The main method for the determination of consolidation parameters in Flanders is still the incremental loading test (IL test). This method can take up to several weeks for some typical Flemish overconsolidated (OC) clays. In theory, the same relationship between settlement and vertical stress can be obtained by performing a constant rate of strain test (CRS test).
The main advantages of a CRS test are that the data is continuous and that the test can often be completed considerably faster than an IL test. In this paper, results of both IL and CRS tests on two undisturbed stiff OC clay samples of the same geological formation (Maldegem formation deposited during the Paleogene period) were compared. CRS tests were performed based on ASTM D4186, but constant stress stages were controlled using effective vertical stress instead of total vertical stress as most important adjustment to the standard. In addition, special attention was paid to the development of initial swell pressure and selecting an appropriate rate of strain for this clay with a very high plasticity.

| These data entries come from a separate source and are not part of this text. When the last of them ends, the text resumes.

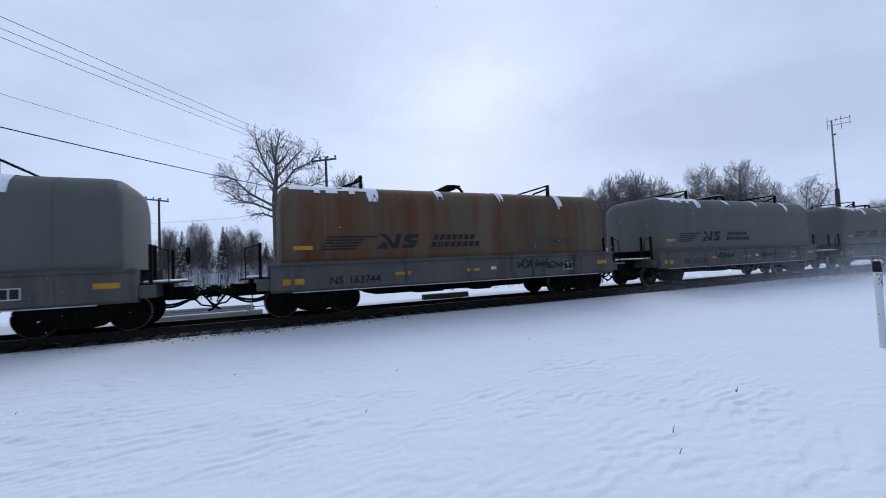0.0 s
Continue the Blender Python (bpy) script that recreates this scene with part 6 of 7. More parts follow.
for _x, _z in ((-8.3, 4.41), (-7.35, 4.41), (-6.4, 4.41), (-8.3, 3.03), (-7.3, 3.03), (-6.4, 3.03), (-5.4, 3.03), (-4.0, 3.03), (-3.2, 3.03), (6.6, 4.41), (7.5, 4.41), (8.3, 4.41), (4.2, 3.03), (5.1, 3.03), (6.1, 3.03), (7.1, 3.03), (8.1, 3.03)):
    part("snow_strip", G().prism([(_x - 0.38, 0), (_x + 0.33, 0), (_x + 0.2, 0.012), (_x - 0.2, 0.018), (_x - 0.38, 0.035)], -1.555, -1.52), M_SNOW, box_t, at=(0, 0, _z - 0.01))
for _e, _c in ((-1, box_t), (-1, box_y), (1, box_t), (1, box_y)):
    part("end_top_panel", G().box(*sorted((_e * 9.76, _e * 9.845)), -1.5, 1.5, 4.62, 5.15, 0.01), M_LIGHTGREY, _c)
    for _k in range(9):
        part("snow_strip", G().box(*sorted((_e * 9.76, _e * 9.825)), -1.35, 1.2, 1.30 + _k * 0.48, 1.312 + _k * 0.48), M_SNOW, _c)

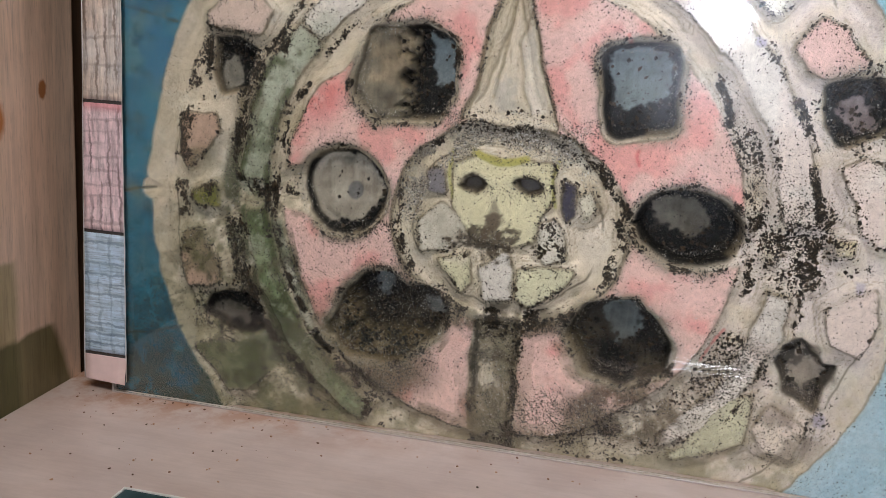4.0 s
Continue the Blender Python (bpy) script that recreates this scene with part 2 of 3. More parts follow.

Similar values for compressibility and hydraulic conductivity were found using both IL and CRS test results. As the duration of a CRS test on this clay with low hydraulic conductivity can also take up to a few weeks, the time saving aspect of the test was found to be limited for the stiff OC clay tested. The uncertainty in estimating the pre-consolidation pressure and swell pressure was smaller using the continuous CRS test results.